**DATA EXTRACT:**
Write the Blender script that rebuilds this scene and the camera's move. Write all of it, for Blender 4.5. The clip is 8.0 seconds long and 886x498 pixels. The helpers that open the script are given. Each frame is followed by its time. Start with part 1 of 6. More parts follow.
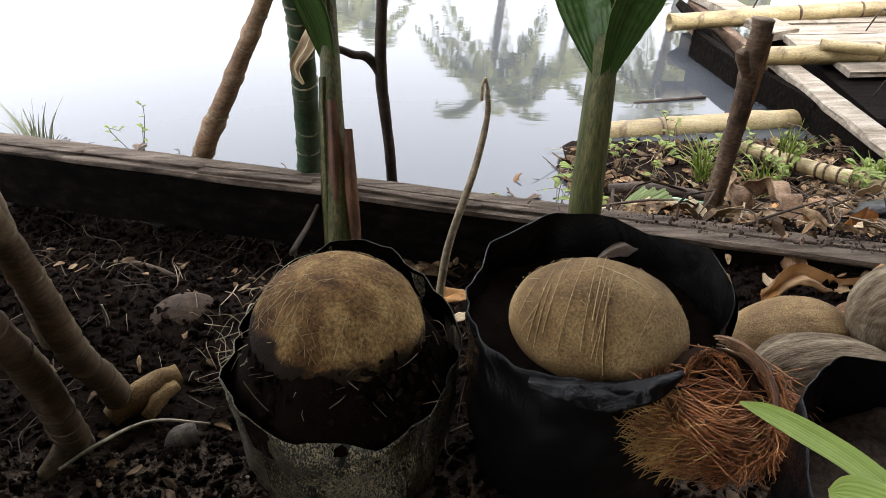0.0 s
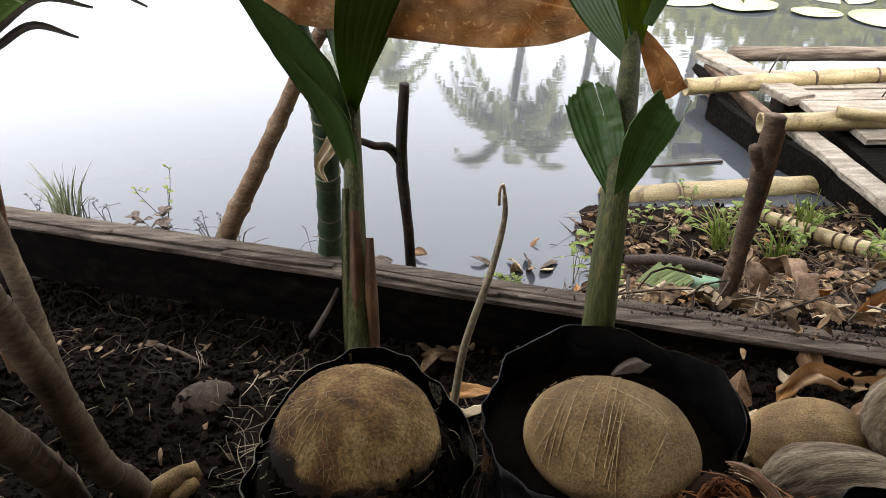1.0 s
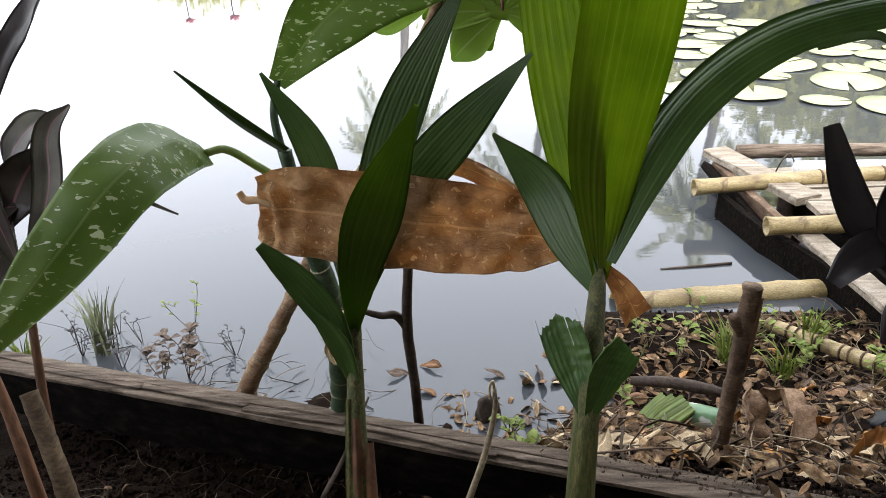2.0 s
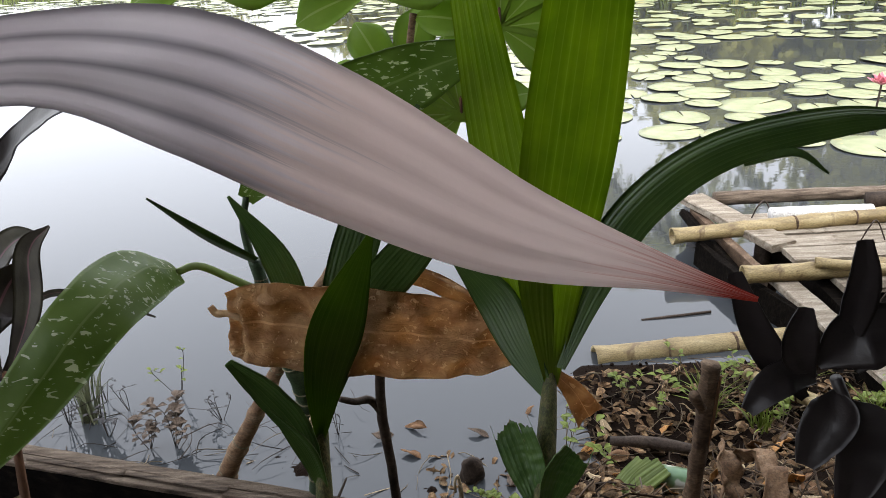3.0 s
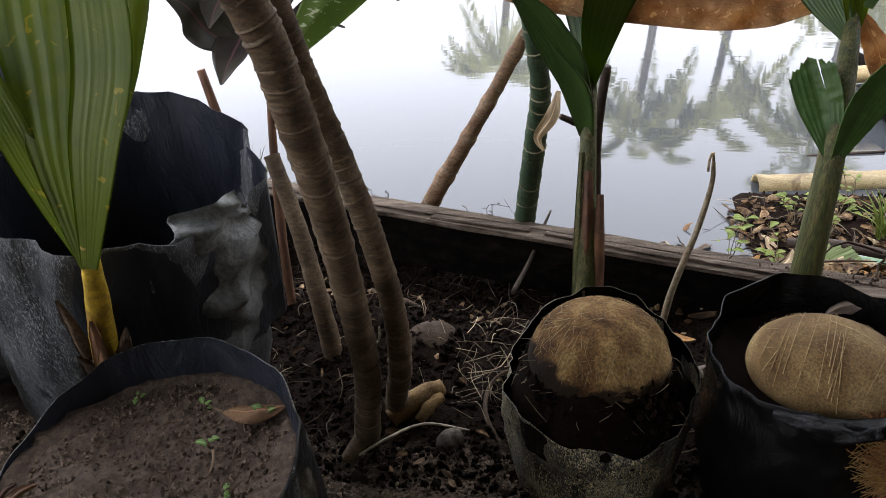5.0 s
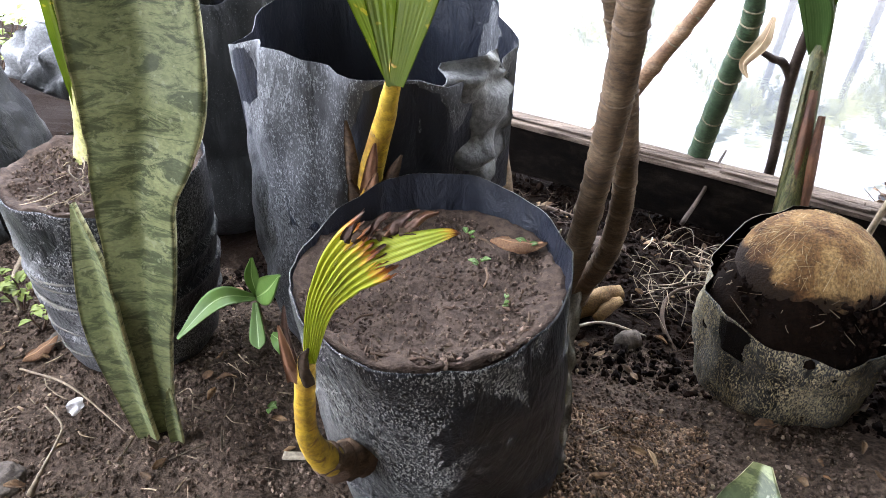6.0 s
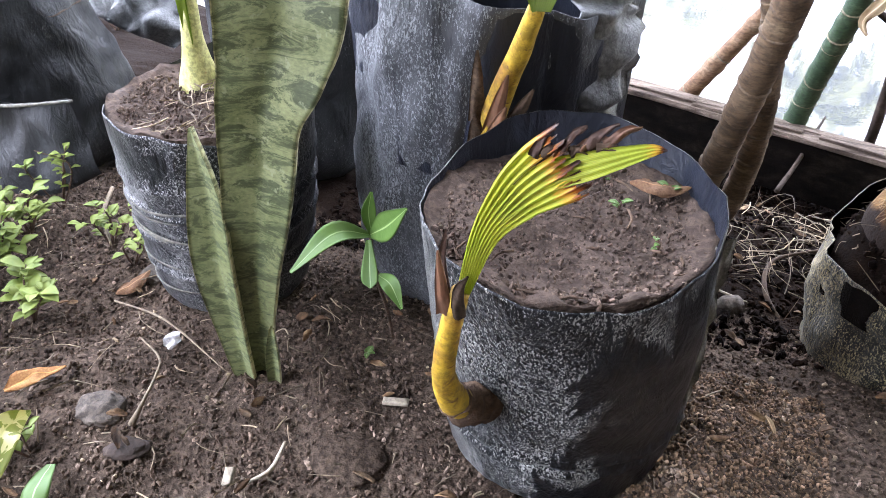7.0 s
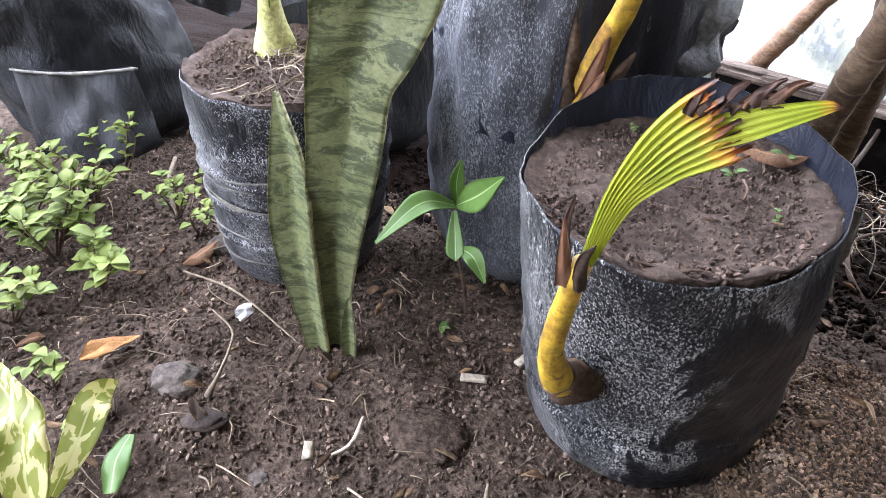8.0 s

**GIVEN TASK:**
Give all the lines above again, character for character, without pictures.

**SOLUTION FOR THIS EXERCISE:**
Write the Blender script that rebuilds this scene and the camera's move. Write all of it, for Blender 4.5. The clip is 8.0 seconds long and 886x498 pixels. The helpers that open the script are given. Each frame is followed by its time. Start with part 1 of 6. More parts follow.
0.0 s
1.0 s
2.0 s
3.0 s
5.0 s
6.0 s
7.0 s
8.0 s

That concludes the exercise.